Status quo bias is an emotional bias in which people respond to new circumstances by doing nothing instead of making appropriate adaptations. People are generally more comfortable keeping things as they are. This bias might prevent an investor from looking for opportunities where change may be beneficial.

What are the effects?

Investors unwilling to change or adapt to new information may end up with portfolios that are inappropriate given their circumstances, perhaps making an old investment no longer suitable as markets shift. For example, people tend not to shift the allocations in their retirement portfolios even as their time horizon and market cycles change.

03 Endowment

What is it?

The endowment effect makes investors give holdings that they own a disproportionate value simply because they already own them. If the endowment bias didn’t exist, the price that people would be willing to buy would equal the price at which they would be willing to sell – something that rarely happens.

What are the effects on investors?

Investors may hold on to losing or inappropriate assets, instead of selling them, because they are assigning them a disproportionate value. This focus also makes investors miss out on other, perhaps better, opportunities.

04 Regret Aversion

What is it?

Investors want to avoid the pain of regret resulting from a poor investment decision – whether the loss comes from an investment that goes down, or from a perceived loss resulting from a stock that went up, but that they didn’t own. This bias can sometimes initiate herding behavior: investors may buy into an already richly priced and volatile market, helping form a bubble, believing that if they don’t, they will miss out on good opportunities.

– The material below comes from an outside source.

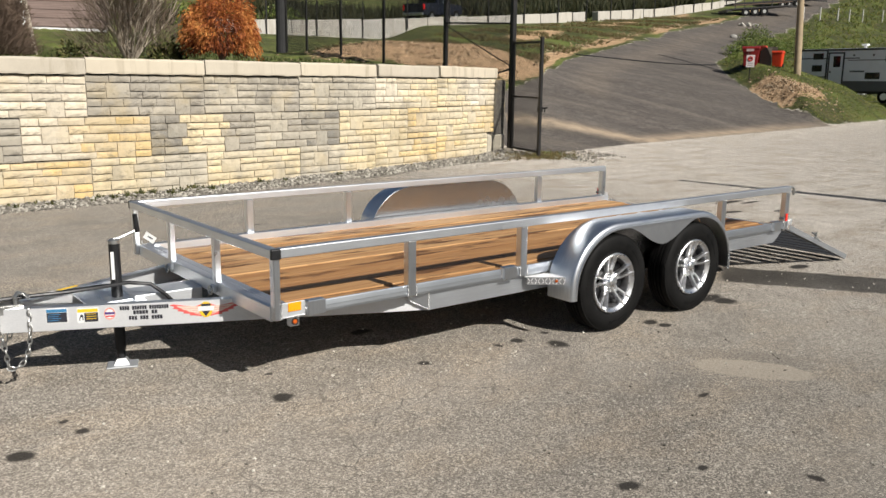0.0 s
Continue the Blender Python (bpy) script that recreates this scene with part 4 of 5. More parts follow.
r = random.Random(77)
for course, (z0, z1) in zip((LOW, MID, TOP), zip(Z_COURSE, Z_COURSE[1:])):
    xs = sorted(course)
    ends = xs[1:] + [11.25 if course is not LOW else 10.95]
    for x0, x1 in zip(xs, ends):
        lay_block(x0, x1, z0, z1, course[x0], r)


def concrete_material(name, col):
    g = Nodes(name)
    pos = g.n("NewGeometry").outputs["Position"]
    a, c = g.noise(pos, 2.0, 5, 0.6), g.noise(pos, 60.0, 3, 0.6)
    drip = g.noise(pos, 3.5, 4, 0.6, (1.6, 1.6, 0.16))
    base = g.mix(g.ramp(a, (0.35, 0.0), (0.7, 0.55)), col, tuple(q * 0.70 for q in col))
    base = g.mix(g.ramp(g.n("ObjectInfo").outputs["Random"], (0.0, 0.0), (1.0, 0.45)), base, tuple(min(1, q * f) for q, f in zip(col, (1.35, 1.30, 1.18))))
    base = g.mix(g.ramp(drip, (0.54, 0.0), (0.68, 0.48)), base, (0.27, 0.225, 0.155))
    base = g.mix(g.ramp(c, (0.5, 0.0), (0.75, 0.3)), base, tuple(min(1, q * 1.25) for q in col))
    g.bump(g.calc("ADD", a, g.calc("MULTIPLY", c, 0.3)), 0.35, 0.01)
    return g.out(base, 0.86, 0.0, 0.25)


COPING = concrete_material("coping_concrete", (0.52, 0.47, 0.385))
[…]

What are the effects on investors?

Trying to avoid the pain of regret associated with a bad decision may cause investors to hold onto positions for too long. Regret aversion may also lead to an excess of conservativism, especially if one wants to avoid a repeat of past losses caused, say, by risk assets. This may result in longterm underperformance or in missing one’s financial goals.

05 Overconfidence

What is it?

This bias occurs when people overestimate their own abilities, believing that they are smarter or more informed than they really are. People showing overconfidence may mistakenly equate information quantity with quality, feeling more confident if they have substantial amounts of information, even if its quality is poor.

What are the effects on investors?

Overconfident investors tend to underestimate the risks or overestimate the expected returns of an investment. They also tend to trade excessively – quick to sell an asset that has disappointed them, only to buy a new security that they feel overconfident about.

FIND OUT MORE

In his study of 300 fund managers1, James Montier found that most had overestimated or exaggerated their ablity to outperform — a tendency that is common among people in all professions.

The "Behaving Badly" study highlighted the false sense of confidence that investors can lure themselves into.

74% believed they delivered above-average job performance

26% believed they were average

Nearly 100% felt their performance was average or better, but of course, only 50% of a sample can be above average

1 Montier, James. (2006). "Behaving Badly."